— START OF Recorded information —

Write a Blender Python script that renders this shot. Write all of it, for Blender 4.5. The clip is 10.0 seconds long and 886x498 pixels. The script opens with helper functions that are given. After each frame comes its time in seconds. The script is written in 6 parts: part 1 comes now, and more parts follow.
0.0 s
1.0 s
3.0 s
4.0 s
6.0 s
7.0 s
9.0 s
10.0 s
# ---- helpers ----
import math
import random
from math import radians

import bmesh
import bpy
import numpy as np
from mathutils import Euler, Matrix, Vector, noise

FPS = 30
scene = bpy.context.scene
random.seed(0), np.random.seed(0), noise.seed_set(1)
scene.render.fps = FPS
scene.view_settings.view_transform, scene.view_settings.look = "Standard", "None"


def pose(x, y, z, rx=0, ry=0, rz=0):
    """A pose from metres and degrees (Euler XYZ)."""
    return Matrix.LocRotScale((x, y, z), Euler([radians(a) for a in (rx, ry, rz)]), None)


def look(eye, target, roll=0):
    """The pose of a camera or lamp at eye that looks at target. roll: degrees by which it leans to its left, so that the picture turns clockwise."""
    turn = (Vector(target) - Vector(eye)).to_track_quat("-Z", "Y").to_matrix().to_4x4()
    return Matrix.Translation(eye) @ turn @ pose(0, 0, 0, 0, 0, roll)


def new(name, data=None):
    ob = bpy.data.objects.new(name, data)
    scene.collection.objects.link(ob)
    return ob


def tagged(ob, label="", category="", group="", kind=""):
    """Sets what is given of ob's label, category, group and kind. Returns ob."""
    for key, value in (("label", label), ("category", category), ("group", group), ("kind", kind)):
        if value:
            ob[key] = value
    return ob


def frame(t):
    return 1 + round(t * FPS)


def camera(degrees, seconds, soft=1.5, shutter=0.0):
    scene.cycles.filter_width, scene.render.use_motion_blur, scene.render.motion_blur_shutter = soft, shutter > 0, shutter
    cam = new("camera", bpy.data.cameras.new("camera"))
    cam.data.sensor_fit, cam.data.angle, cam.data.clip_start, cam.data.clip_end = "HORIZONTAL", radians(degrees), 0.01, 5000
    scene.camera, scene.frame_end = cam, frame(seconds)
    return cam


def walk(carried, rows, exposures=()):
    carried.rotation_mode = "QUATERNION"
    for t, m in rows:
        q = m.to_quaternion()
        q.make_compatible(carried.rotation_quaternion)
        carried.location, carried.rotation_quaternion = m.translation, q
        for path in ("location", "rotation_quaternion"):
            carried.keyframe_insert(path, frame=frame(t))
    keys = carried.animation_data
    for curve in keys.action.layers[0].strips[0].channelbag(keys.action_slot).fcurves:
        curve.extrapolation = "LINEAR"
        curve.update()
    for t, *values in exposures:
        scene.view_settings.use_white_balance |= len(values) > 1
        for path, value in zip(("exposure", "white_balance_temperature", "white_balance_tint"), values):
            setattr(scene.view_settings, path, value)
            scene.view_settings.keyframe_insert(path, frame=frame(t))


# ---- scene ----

— END OF Recorded information —

» **Task statement**
Using the listing above, return all lines where the word "exposures" occurs.

» **Full output**
def walk(carried, rows, exposures=()):
    for t, *values in exposures:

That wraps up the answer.